**What you are asked to do**: Will you output all of the data below exactly, omitting the images?

___ Available data

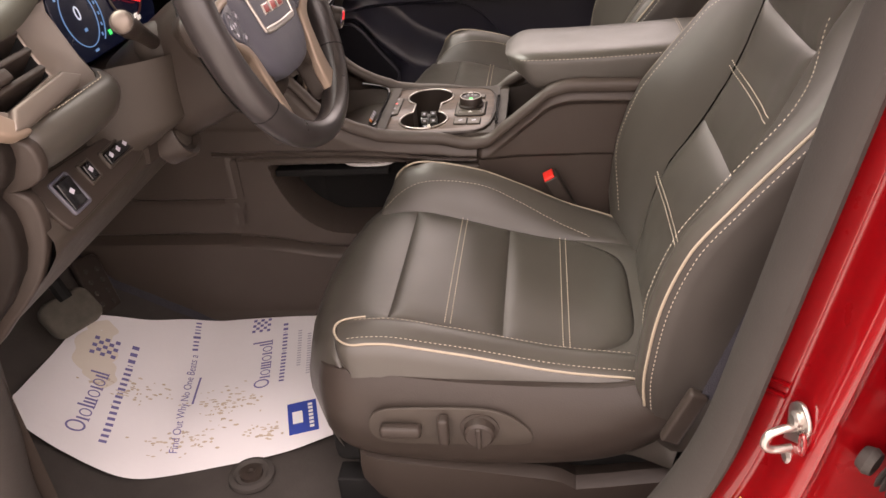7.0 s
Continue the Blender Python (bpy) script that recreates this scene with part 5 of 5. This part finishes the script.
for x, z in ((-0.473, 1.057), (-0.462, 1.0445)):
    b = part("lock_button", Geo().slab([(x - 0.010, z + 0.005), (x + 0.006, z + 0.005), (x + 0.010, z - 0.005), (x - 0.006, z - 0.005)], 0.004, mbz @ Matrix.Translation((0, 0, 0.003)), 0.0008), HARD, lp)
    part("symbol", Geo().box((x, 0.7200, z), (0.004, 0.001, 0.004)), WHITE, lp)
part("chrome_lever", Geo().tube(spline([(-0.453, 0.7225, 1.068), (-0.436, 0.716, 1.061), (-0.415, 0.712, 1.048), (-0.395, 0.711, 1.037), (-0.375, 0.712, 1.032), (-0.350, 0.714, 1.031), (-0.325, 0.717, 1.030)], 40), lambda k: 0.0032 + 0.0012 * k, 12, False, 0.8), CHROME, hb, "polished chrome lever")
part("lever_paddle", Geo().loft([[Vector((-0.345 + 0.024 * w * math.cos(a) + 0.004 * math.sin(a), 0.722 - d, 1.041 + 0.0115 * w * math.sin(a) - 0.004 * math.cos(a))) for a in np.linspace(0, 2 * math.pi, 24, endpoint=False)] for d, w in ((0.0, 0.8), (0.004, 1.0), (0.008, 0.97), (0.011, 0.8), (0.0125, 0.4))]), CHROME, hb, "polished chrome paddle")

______

**Task output**:
7.0 s
Continue the Blender Python (bpy) script that recreates this scene with part 5 of 5. This part finishes the script.
for x, z in ((-0.473, 1.057), (-0.462, 1.0445)):
    b = part("lock_button", Geo().slab([(x - 0.010, z + 0.005), (x + 0.006, z + 0.005), (x + 0.010, z - 0.005), (x - 0.006, z - 0.005)], 0.004, mbz @ Matrix.Translation((0, 0, 0.003)), 0.0008), HARD, lp)
    part("symbol", Geo().box((x, 0.7200, z), (0.004, 0.001, 0.004)), WHITE, lp)
part("chrome_lever", Geo().tube(spline([(-0.453, 0.7225, 1.068), (-0.436, 0.716, 1.061), (-0.415, 0.712, 1.048), (-0.395, 0.711, 1.037), (-0.375, 0.712, 1.032), (-0.350, 0.714, 1.031), (-0.325, 0.717, 1.030)], 40), lambda k: 0.0032 + 0.0012 * k, 12, False, 0.8), CHROME, hb, "polished chrome lever")
part("lever_paddle", Geo().loft([[Vector((-0.345 + 0.024 * w * math.cos(a) + 0.004 * math.sin(a), 0.722 - d, 1.041 + 0.0115 * w * math.sin(a) - 0.004 * math.cos(a))) for a in np.linspace(0, 2 * math.pi, 24, endpoint=False)] for d, w in ((0.0, 0.8), (0.004, 1.0), (0.008, 0.97), (0.011, 0.8), (0.0125, 0.4))]), CHROME, hb, "polished chrome paddle")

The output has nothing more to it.